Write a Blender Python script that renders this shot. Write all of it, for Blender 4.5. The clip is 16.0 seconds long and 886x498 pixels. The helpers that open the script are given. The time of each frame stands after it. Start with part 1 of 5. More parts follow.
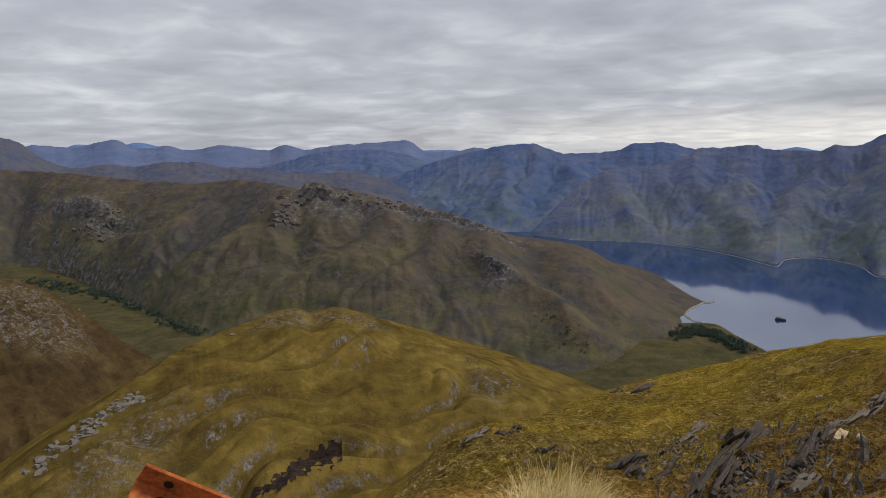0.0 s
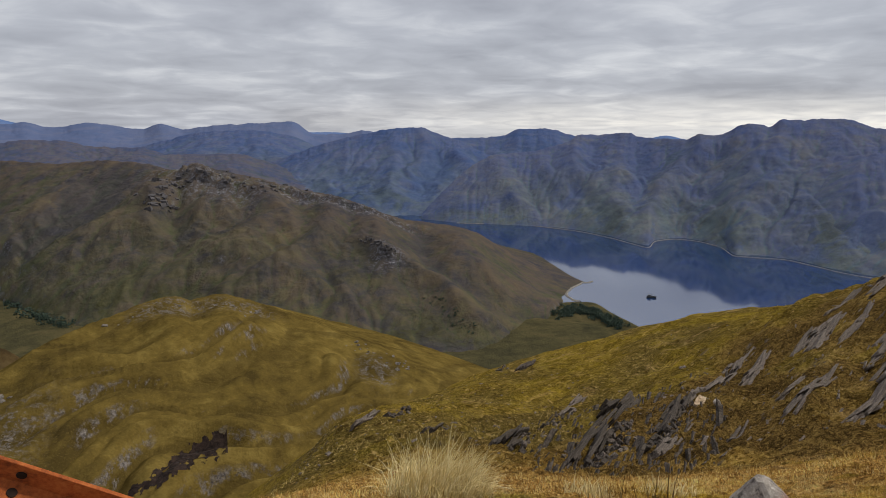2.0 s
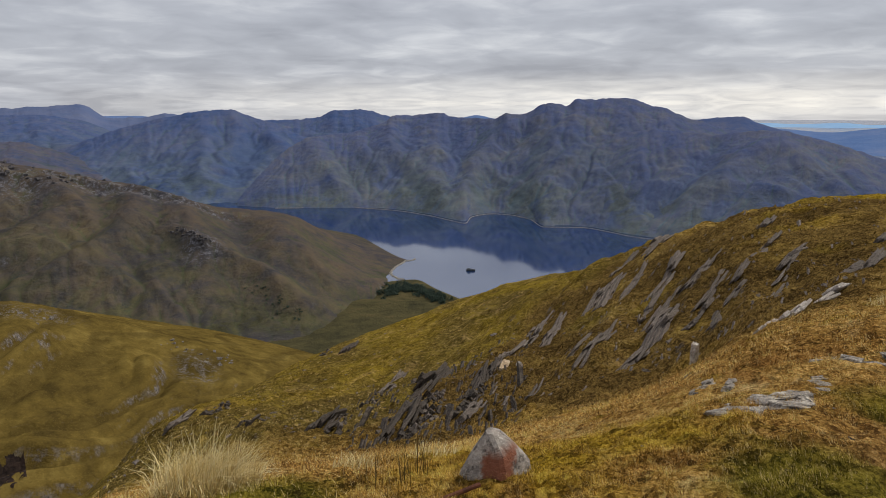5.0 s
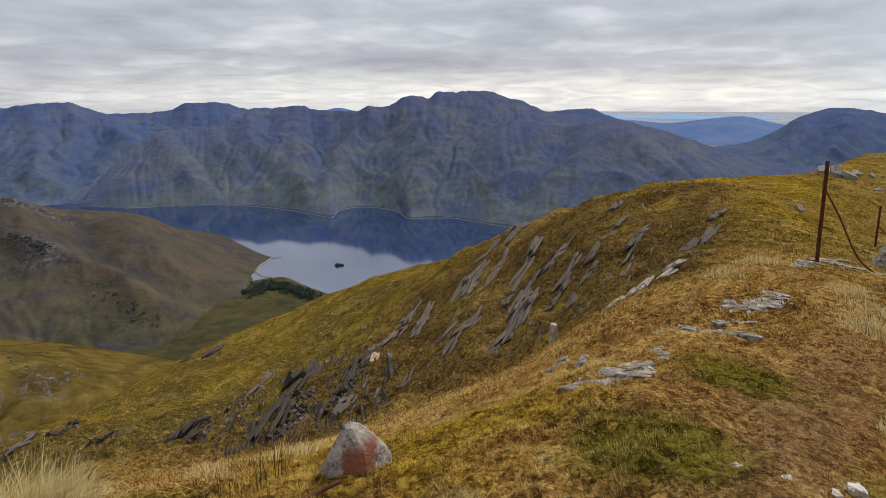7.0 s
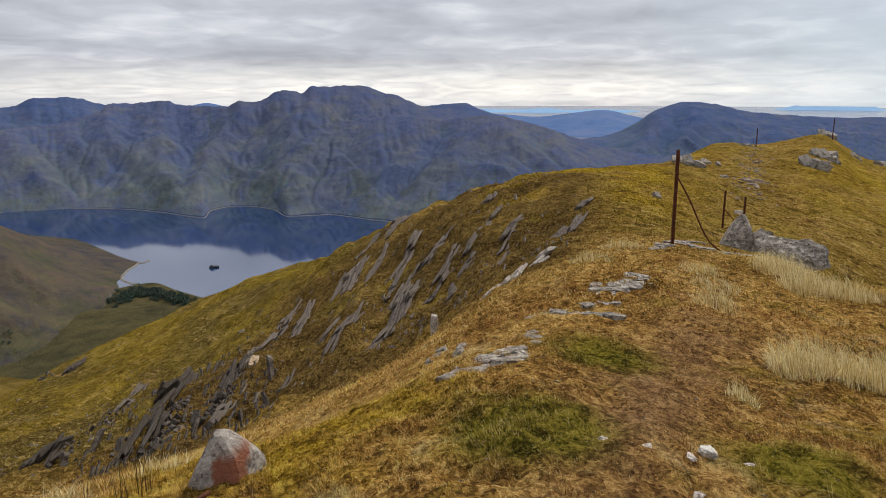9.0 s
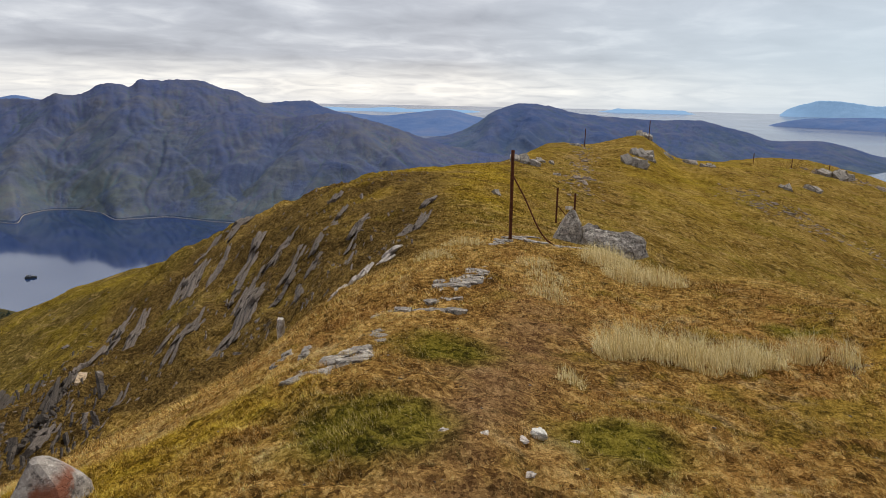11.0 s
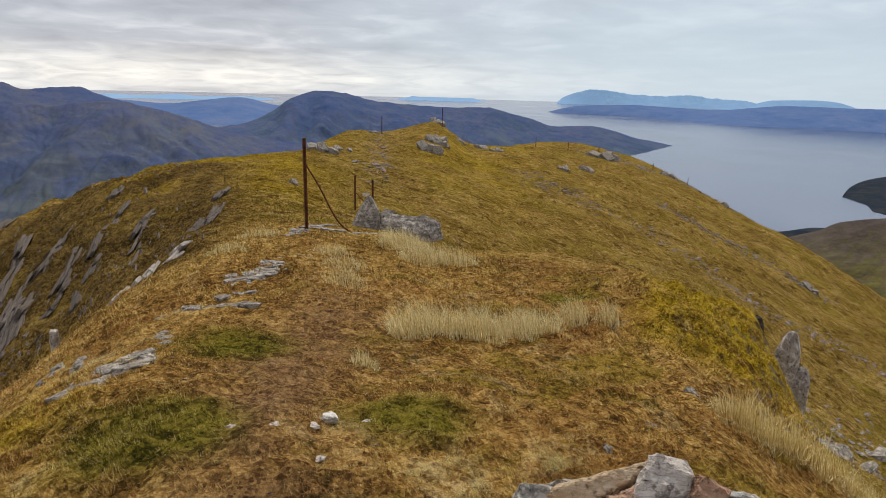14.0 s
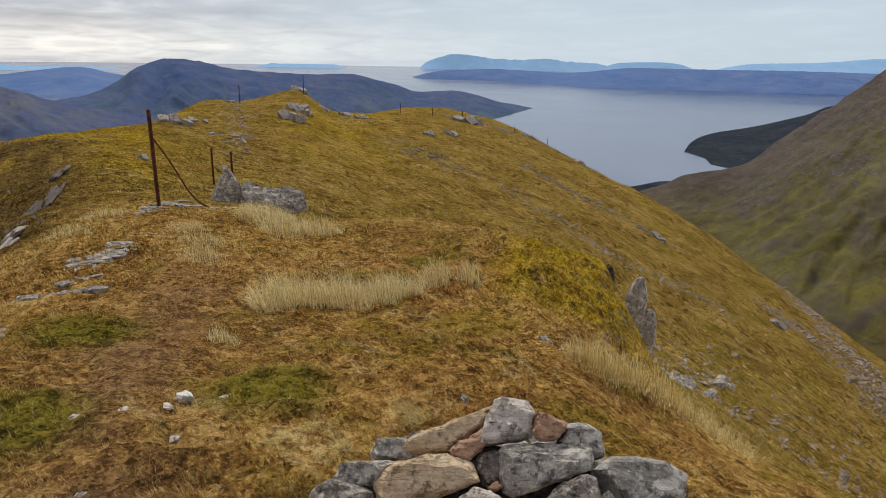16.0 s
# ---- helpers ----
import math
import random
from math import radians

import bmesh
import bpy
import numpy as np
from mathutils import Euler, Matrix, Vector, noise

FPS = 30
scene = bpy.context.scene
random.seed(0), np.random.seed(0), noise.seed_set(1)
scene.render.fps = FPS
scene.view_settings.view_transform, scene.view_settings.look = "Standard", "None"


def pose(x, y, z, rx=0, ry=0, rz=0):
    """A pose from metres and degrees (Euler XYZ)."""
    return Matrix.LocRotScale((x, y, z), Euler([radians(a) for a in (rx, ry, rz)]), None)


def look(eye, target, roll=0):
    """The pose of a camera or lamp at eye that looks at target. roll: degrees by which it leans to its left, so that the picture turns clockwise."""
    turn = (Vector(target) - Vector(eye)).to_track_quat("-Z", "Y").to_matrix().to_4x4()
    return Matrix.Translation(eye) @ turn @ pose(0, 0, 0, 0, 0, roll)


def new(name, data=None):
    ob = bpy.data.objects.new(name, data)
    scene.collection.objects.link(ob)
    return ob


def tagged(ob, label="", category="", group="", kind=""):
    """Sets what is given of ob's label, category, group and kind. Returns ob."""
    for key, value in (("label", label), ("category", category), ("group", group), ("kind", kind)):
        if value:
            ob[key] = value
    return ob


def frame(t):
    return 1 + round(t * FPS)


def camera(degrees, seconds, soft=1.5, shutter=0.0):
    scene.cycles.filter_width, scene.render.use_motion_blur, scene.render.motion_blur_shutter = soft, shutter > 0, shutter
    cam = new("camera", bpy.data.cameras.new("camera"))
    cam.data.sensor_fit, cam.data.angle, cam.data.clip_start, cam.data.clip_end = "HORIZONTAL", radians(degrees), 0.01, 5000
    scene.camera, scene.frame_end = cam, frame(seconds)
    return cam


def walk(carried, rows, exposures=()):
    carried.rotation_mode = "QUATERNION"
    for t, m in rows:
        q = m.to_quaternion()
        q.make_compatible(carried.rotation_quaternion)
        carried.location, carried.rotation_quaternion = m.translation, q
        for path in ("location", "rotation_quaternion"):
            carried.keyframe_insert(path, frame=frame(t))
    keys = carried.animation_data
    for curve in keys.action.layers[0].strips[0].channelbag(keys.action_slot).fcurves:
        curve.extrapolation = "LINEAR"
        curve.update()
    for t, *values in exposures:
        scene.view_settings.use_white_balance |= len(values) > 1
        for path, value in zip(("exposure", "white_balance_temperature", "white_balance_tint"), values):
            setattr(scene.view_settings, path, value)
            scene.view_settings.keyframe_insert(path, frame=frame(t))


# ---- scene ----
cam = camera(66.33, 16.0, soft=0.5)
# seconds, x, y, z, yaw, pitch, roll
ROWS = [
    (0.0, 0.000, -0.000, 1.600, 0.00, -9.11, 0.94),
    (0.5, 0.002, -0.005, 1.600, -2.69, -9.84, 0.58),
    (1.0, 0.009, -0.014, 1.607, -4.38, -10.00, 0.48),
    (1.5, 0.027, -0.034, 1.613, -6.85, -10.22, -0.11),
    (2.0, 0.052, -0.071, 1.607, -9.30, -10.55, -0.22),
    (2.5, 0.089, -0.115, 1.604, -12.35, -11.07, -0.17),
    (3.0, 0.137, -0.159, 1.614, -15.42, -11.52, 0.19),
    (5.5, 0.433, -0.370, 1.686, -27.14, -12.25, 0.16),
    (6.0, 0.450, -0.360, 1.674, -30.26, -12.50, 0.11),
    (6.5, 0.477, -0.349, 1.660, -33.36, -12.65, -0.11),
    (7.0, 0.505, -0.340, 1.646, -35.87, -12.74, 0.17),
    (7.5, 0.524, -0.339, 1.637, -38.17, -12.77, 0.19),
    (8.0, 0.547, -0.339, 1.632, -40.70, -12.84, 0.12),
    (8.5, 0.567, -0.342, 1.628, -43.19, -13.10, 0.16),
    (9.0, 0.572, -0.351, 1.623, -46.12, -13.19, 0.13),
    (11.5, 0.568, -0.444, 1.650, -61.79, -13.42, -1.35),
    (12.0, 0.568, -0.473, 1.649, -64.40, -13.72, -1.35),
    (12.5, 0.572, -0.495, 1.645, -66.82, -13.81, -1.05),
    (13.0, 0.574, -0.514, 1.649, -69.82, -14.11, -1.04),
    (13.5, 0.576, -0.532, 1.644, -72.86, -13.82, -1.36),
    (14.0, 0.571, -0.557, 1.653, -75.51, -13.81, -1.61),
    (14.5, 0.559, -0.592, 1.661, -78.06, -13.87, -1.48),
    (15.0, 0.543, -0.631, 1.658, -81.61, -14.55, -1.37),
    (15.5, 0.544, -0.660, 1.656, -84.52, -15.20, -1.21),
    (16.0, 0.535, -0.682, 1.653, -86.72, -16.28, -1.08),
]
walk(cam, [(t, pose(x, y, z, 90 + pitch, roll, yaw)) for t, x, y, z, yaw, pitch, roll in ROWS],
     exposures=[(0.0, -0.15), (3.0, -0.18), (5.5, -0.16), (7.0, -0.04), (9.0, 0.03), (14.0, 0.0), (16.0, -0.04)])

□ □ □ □

▸ EXERCISE BRIEF:
Write out exactly the lines from the one with "from mathutils import" through the one with "of a camera", including both, and no others.

▸ EXERCISE ANSWER:
from mathutils import Euler, Matrix, Vector, noise

FPS = 30
scene = bpy.context.scene
random.seed(0), np.random.seed(0), noise.seed_set(1)
scene.render.fps = FPS
scene.view_settings.view_transform, scene.view_settings.look = "Standard", "None"


def pose(x, y, z, rx=0, ry=0, rz=0):
    """A pose from metres and degrees (Euler XYZ)."""
    return Matrix.LocRotScale((x, y, z), Euler([radians(a) for a in (rx, ry, rz)]), None)


def look(eye, target, roll=0):
    """The pose of a camera or lamp at eye that looks at target. roll: degrees by which it leans to its left, so that the picture turns clockwise."""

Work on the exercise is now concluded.